Ideally, the output should have: * subject * trial * a time dimension * accumulated evidence (at that point in time) * choice
We also need subject-speccific aDDM estimates.
# Choice-fixation data
load("data/dcb-cf.R")
ddm.data <- data.frame(
subject=cf$parcode,
trial=cf$trial,
hidden=cf$hidden,
vl=cf$avgWTP_left,
vr=cf$avgWTP_right,
loc=cf$location,
dur=cf$duration,
choice=cf$choice,
rt=cf$rt/1000
)
ddm.data <- ddm.data[ddm.data$hidden==0,] #keep visible trials
# Subject-level aDDM estimates
subs <- unique(ddm.data$subject)
selected.subs <- c(225,304,316,319) #Pick 4 subjects
selected.subs.ind <- c(25,28,38,41) #indexes
ddm.estim <- read.csv("data/dcb-MAP_estimates.csv")
# Transform data
ddm.data <- ddm.data[which(ddm.data$subject %in% selected.subs),]
ddm.data$evidence <- NA
for (i in c(1:length(selected.subs))) {
# looking nowhere
ind <- (ddm.data$subject==selected.subs[i] & (ddm.data$loc==0 | ddm.data$loc==4) )
ddm.data[ind,'evidence'] <- 0
# looking right
ind <- (ddm.data$subject==selected.subs[i] & ddm.data$loc==2)
ddm.data[ind,'evidence'] <- ddm.estim$d_v[selected.subs.ind[i]] *
(ddm.estim$t_v[selected.subs.ind[i]]*ddm.data[ind,'vl'] - ddm.data[ind,'vr'])
# looking left
ind <- (ddm.data$subject==selected.subs[i] & ddm.data$loc==1)
ddm.data[ind,'evidence'] <- ddm.estim$d_v[selected.subs.ind[i]] *
(ddm.data[ind,'vl'] - ddm.estim$t_v[selected.subs.ind[i]]*ddm.data[ind,'vr'])
}
ddm.data <- ddm.data[rep(seq(nrow(ddm.data)), ddm.data$dur),] #repeat each row by number of samples
ddm.data <- ddm.data %>%
group_by(subject,trial) %>%
mutate(ae=cumsum(evidence),
time=row_number())
Take subj data, output figure
Let’s assume one sample occurs every 250 ms. This splits the time dimension into roughly the same resolution as the simulations above.

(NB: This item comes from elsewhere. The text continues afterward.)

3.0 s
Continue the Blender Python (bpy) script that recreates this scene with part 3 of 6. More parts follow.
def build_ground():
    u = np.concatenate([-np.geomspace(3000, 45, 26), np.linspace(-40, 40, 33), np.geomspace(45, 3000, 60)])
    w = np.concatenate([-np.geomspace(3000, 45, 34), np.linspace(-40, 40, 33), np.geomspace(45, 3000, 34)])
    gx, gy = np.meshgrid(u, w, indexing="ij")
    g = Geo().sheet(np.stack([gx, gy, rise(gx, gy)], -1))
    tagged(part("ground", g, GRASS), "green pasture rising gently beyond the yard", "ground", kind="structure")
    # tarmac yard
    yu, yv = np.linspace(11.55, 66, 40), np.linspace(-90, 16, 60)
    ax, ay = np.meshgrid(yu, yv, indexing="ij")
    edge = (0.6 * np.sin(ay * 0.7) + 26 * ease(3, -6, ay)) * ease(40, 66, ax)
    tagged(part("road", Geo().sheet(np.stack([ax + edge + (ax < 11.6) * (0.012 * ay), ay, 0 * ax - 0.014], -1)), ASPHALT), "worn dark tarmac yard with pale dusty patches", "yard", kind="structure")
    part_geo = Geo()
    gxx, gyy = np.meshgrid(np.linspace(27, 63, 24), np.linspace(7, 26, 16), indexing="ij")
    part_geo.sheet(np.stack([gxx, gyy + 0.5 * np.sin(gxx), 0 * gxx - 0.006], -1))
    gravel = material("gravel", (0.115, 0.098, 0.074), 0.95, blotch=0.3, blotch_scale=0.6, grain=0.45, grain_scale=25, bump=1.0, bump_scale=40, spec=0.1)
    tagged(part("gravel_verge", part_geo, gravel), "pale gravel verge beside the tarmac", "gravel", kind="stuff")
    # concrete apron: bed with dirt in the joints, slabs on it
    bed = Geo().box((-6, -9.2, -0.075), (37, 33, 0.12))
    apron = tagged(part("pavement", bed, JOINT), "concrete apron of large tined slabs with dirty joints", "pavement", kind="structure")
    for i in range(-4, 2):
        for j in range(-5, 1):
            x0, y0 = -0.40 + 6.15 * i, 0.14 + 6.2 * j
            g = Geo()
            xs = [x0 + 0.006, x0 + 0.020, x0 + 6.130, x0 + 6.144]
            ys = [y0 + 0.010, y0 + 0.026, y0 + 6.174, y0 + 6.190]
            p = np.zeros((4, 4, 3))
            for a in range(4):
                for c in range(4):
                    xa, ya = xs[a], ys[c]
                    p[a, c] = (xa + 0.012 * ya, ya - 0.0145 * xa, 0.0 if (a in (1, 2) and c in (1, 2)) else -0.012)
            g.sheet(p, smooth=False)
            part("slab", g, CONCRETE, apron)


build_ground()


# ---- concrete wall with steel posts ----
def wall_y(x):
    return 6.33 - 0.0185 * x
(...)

This overwrites the previous function so that we can calculate accumulated evidence (ae) using the aDDM instead of a linear accumulator.

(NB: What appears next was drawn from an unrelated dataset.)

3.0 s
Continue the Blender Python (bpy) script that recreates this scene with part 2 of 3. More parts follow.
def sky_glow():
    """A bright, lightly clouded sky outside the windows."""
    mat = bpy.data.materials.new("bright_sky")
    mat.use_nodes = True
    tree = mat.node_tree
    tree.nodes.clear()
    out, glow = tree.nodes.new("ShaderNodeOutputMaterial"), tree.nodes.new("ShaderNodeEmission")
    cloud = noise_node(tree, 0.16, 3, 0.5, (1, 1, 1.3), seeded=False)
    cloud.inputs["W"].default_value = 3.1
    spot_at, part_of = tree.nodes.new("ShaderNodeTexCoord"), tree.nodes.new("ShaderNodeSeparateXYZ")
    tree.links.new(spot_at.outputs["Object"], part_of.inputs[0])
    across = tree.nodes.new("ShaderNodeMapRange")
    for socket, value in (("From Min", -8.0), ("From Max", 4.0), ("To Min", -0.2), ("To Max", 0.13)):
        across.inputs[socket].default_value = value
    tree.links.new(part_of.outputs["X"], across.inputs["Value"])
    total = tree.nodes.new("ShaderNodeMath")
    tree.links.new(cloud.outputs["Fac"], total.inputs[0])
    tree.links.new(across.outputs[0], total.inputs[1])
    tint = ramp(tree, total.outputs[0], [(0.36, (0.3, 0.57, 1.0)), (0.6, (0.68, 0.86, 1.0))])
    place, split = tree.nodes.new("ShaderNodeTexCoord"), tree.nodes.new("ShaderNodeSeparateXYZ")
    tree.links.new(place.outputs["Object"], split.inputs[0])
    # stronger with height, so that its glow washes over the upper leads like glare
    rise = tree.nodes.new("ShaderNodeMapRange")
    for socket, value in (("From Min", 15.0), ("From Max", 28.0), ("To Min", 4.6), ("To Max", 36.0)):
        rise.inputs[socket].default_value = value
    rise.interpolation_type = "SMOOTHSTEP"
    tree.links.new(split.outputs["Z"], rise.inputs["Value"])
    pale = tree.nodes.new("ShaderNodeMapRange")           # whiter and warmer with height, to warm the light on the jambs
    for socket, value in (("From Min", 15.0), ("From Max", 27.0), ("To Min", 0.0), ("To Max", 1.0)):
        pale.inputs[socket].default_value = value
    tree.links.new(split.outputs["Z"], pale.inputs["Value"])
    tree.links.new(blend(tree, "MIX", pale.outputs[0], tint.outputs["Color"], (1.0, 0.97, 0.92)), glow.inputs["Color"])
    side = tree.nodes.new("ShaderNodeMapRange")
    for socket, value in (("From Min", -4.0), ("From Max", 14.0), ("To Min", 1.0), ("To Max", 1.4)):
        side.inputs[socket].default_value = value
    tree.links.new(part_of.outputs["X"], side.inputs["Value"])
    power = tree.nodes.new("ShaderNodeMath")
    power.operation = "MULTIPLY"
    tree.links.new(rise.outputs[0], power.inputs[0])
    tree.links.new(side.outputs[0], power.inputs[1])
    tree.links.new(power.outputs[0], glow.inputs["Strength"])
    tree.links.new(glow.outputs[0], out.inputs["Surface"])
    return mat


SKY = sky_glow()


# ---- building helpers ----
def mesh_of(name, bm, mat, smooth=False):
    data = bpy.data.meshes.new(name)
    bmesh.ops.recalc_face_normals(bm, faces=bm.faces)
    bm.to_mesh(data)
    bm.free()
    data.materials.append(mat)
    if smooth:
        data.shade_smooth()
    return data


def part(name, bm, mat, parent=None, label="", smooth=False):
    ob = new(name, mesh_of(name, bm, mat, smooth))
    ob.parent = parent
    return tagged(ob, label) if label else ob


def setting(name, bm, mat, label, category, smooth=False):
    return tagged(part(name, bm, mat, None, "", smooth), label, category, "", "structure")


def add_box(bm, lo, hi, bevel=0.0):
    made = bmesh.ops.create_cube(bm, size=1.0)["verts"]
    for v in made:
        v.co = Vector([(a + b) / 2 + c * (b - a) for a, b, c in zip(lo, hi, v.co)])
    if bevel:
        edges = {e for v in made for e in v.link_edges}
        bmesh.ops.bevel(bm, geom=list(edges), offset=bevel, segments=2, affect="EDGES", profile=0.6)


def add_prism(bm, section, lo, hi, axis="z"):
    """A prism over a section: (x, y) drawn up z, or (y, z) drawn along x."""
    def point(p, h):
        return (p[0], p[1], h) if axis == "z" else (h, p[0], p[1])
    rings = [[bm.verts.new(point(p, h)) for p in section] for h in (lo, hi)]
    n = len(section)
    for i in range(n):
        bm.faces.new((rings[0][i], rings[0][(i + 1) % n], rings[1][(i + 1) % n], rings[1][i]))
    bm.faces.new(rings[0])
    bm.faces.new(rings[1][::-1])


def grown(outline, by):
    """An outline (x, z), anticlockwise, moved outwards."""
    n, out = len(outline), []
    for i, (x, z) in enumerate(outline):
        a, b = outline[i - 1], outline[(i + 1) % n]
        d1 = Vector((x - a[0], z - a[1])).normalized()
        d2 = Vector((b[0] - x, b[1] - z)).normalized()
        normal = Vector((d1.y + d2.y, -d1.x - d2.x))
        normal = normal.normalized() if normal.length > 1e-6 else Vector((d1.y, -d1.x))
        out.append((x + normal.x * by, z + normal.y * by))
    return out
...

plotDCB <- function(data, maxSamples=10) {
# Get subject's data and convert it to useable input to our DCB() function.
# Requires sample, choice, ae, and trial variables in time-series panel format.

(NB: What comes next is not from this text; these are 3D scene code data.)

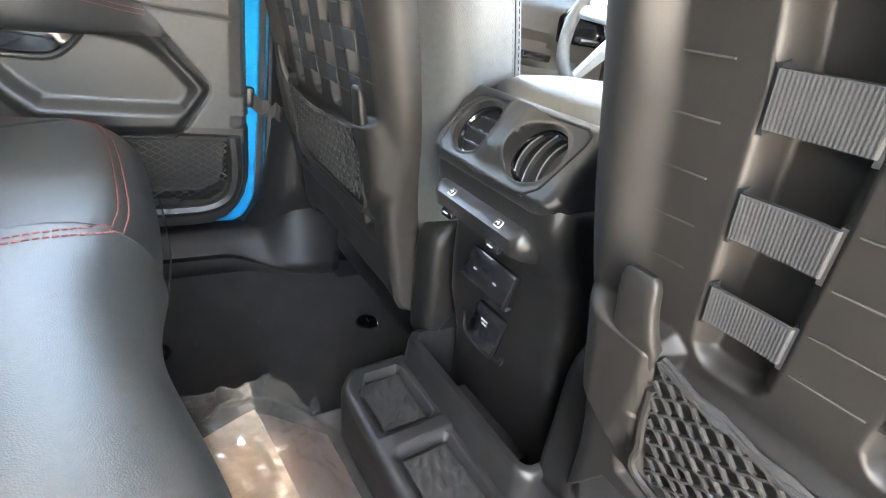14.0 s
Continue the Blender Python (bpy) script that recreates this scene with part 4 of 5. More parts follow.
def front_seat(label, recline, shift, turn):
    """The back tips by recline degrees about its waist and is set off by shift."""
    seat = thing("front_seat", (0.15, SEAT_Y, 0.64), label, "car seat", "front seats")
    waist = Vector((-0.05, SEAT_Y, 1.10))
    back = FLIP[-1] @ Matrix.Translation(waist + Vector(shift)) @ pose(0, 0, 0, 0, -recline, 0) @ Matrix.Translation(-waist)
    FLIP.append(back)
    # leather shell of the back
    loops = []
    levels = list(np.linspace(0.80, 1.34, 19)) + [1.355, 1.37, 1.38, 1.39, 1.40, 1.41, 1.42, 1.43, 1.4375, 1.445, 1.45, 1.455, 1.459, 1.463, 1.466, 1.469, 1.471, 1.473, 1.4745, 1.476]
    TOP = levels.index(1.455)
    for z in levels:
        w = float(seat_half(z))
        xr = panel_x(z) + float(np.interp(z, [1.28, 1.33, 1.37, 1.40, 1.43, 1.455, 1.463, 1.469, 1.473, 1.476], [0.026, 0.006, -0.002, -0.020, -0.031, -0.027, -0.020, -0.008, 0.010, 0.035]))
        dep = np.interp(z, [0.8, 1.0, 1.25, 1.37, 1.43, 1.455, 1.469, 1.476], [0.20, 0.19, 0.17, 0.165, 0.175, 0.160, 0.125, 0.060])
        lp = []
        for a in np.linspace(0, 2 * math.pi, 96, endpoint=False):
            c, s = math.cos(a), math.sin(a)
            x, y = xr + dep * 0.5 + dep * 0.5 * np.sign(c) * abs(c) ** 0.60, w * np.sign(s) * abs(s) ** 0.55
            if z < 1.32 and abs(y) < 0.21:
                x = max(x, panel_x(z) + 0.041)
            lp.append((x, SEAT_Y + y, z))
        loops.append(lp)
    part("back_shell", loft(loops), LEATHER_B, seat, "black leather seat back", sharp=0)
    rows = np.array(loops)
    for sgn in (-1, 1):
        for frac in ((0.68,) if sgn < 0 else (0.62, 0.86)):
            c = abs(2 * frac - 1) ** (1 / 0.60)
            ang = math.atan2(sgn * math.sqrt(1 - c * c), c if frac > 0.5 else -c)
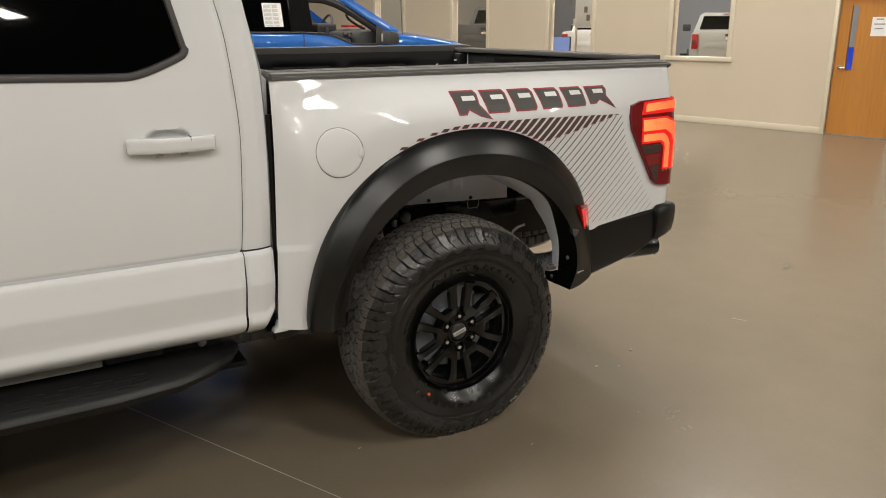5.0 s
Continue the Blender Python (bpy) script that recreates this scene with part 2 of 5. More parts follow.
def prism(bm, pts, put, d0, d1, bevel=0.0):
    """pts: a 2D outline; put(a, b, d) maps it and the depth d into space."""
    a = [bm.verts.new(put(p[0], p[1], d0)) for p in pts]
    b = [bm.verts.new(put(p[0], p[1], d1)) for p in pts]
    fs = [bm.faces.new(a), bm.faces.new(b[::-1])]
    n = len(pts)
    for i in range(n):
        fs.append(bm.faces.new((a[i], b[i], b[(i + 1) % n], a[(i + 1) % n])))
    if bevel:
        bmesh.ops.recalc_face_normals(bm, faces=fs)
        bmesh.ops.bevel(bm, geom=list({e for f in fs[:2] for e in f.edges}), offset=bevel, segments=2, affect="EDGES", profile=0.5)
    return bm


def xz(a, b, d):
    return (a, d, b)


def tube(bm, path, radius, seg=12, cap=True):
    path = [Vector(p) for p in path]
    rings = []
    up = Vector((0, 0, 1))
    for i, p in enumerate(path):
        d = (path[min(i + 1, len(path) - 1)] - path[max(i - 1, 0)]).normalized()
        side = d.cross(up)
        side = side.normalized() if side.length > 0.05 else d.cross(Vector((0, 1, 0))).normalized()
        top = side.cross(d)
        r = radius(i / (len(path) - 1)) if callable(radius) else radius
        rings.append([p + r * (math.cos(a) * side + math.sin(a) * top) for a in (2 * math.pi * k / seg for k in range(seg))])
    return loft(bm, rings, True, cap)


def curve(pts, n):
    """n points on a smooth line through pts."""
    pts = [Vector(p) for p in pts]
    out = []
    for k in range(n):
        u = k / (n - 1) * (len(pts) - 1)
        i = min(int(u), len(pts) - 2)
        t = u - i
        p0, p1, p2, p3 = pts[max(i - 1, 0)], pts[i], pts[i + 1], pts[min(i + 2, len(pts) - 1)]
        out.append(0.5 * (2 * p1 + (p2 - p0) * t + (2 * p0 - 5 * p1 + 4 * p2 - p3) * t * t + (3 * p1 - p0 - 3 * p2 + p3) * t ** 3))
    return out


def revolve(bm, profile, seg, centre, close=False):
    """profile: (radius, y) pairs turned about the y axis through centre."""
    cx, cy, cz = centre
    rings = []
    for k in range(seg):
        a = 2 * math.pi * k / seg
        rings.append([(cx + r * math.sin(a), cy + y, cz + r * math.cos(a)) for r, y in profile])
    rings.append(rings[0])
    loft(bm, rings)
    bmesh.ops.remove_doubles(bm, verts=bm.verts, dist=1e-6)
    return bm


def smooth01(a, b, x):
    t = min(1, max(0, (x - a) / (b - a)))
    return t * t * (3 - 2 * t)


def lerp(a, b, t):
    return a + (b - a) * t


# ---- the room: a hall with one window wall, set at an angle to the truck ----
HALL = pose(10.1, 4.0, 0, 0, 0, -76.41)
TOP = 7.5


def wall_with_holes(name, u0, u1, z1, holes, y0=0.0, y1=0.15):
    """A wall in the hall's own axes, with openings (u0, u1, z0, z1)."""
    bm = bmesh.new()
    cuts = sorted({u0, u1, *(h[0] for h in holes), *(h[1] for h in holes)})
    for a, b in zip(cuts, cuts[1:]):
        inside = [h for h in holes if h[0] <= a + 1e-6 and h[1] >= b - 1e-6]
        if inside:
            h = inside[0]
            if h[2] > 0.01:
                box(bm, a, b, y0, y1, 0, h[2])
            box(bm, a, b, y0, y1, h[3], z1)
        else:
            box(bm, a, b, y0, y1, 0, z1)
    bmesh.ops.remove_doubles(bm, verts=bm.verts, dist=1e-5)
    return solid(name, bm, WALLPAINT, "beige painted wall of the showroom", "wall", kind="structure", smooth=0, m=HALL)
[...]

data$time <- ceiling(data$time / 250) * 250 #round up times to the nearest 250 above.
subj.data <- data %>%
group_by(subject,trial,time) %>%
summarize(
sample=last(time)/250,
choice=last(choice),
ae=last(ae)
) %>%
ungroup() %>%
group_by(subject,trial) %>%
mutate(
samples=max(sample)
)
subj.data[subj.data$sample!=subj.data$samples,'choice'] <- 2
# DCB
subj.dcb <- DCB(subj.data, maxSamples)
subj.dcb
tempData <- subj.data
tempData$choice <- factor(tempData$choice, levels=c(0,1,2), labels=c('Choose right','Choose left','Continue sampling'))
tempData <- merge(tempData,subj.dcb[,c('sample','avgb')], by.x="sample", by.y="sample")
p <- tempData[tempData$sample<=maxSamples,] %>%
ggplot(aes(x=ae, fill=choice, color=choice)) +
geom_histogram(alpha=.5, bins=25, position='identity') +
geom_vline(aes(xintercept=avgb), color='red', alpha=.5, size=2) +
geom_vline(aes(xintercept=-avgb), color='red', alpha=.5, size=2) +
coord_flip() +
theme_classic() +
labs(x='Accumulated Evidence', y='Sample (250 ms)') +
xlim(c(-25,25)) +
theme(
plot.title = element_text(size=22),
axis.ticks.x = element_blank(),
axis.text.x = element_blank()
) +
facet_grid(~sample, scales="free")
return(p)
}
2.5.2 DCB
Subj 225
## ERROR : infinite or missing values in 'x'
## ERROR : infinite or missing values in 'x'
## ERROR : infinite or missing values in 'x'
## ERROR : infinite or missing values in 'x'
Confusion…
Subj 304
## ERROR : infinite or missing values in 'x'
## ERROR : infinite or missing values in 'x'
Looks like collapsing bounds with large noise?
2.5.3 Conclusion
I’m not sure the DCB’s make any sense here, but if we were to interpret them, then subjects mostly seem like they have collapsing bounds with large noise. This might make sense if we believe that value signals are noisier than perceptual or numerosity stimuli, but that also makes DCB a poor candidate algorithm for fitting decision bounds to value-based behavioral data.
2.6 Discussion
Overall, the DCB seems to show some promise with perceptual data, but not with value-based data. This is by no fault of the DCB, I was just curious if it would work in the value-based domain (like a baby trying to drink soup with a fork).
For perceptual data, I think it works particularly well on subjects who are very impatient (both of the collapsing bound subjects in the perceptual data mentioned that they were getting very impatient with the task). Aside from those subjects, it seems to estimate boundaries that appear very volatile over time. I’m not really sure what to make of those results, and the extreme volatility does not leave much room for interpretation.
Personally, I think that although the DCB could be estimating decision boundaries more accurately, we lose the interpretability that comes with using a functional form for collapsing bounds. At the end of the day, isn’t that the purpose of a simplified model of decision making?
Furthermore, if subjects aren’t arriving at all possible choices early on in the trial, the DCB fails to estimate boundaries. This prevents us from estimating the starting point of the decision boundaries.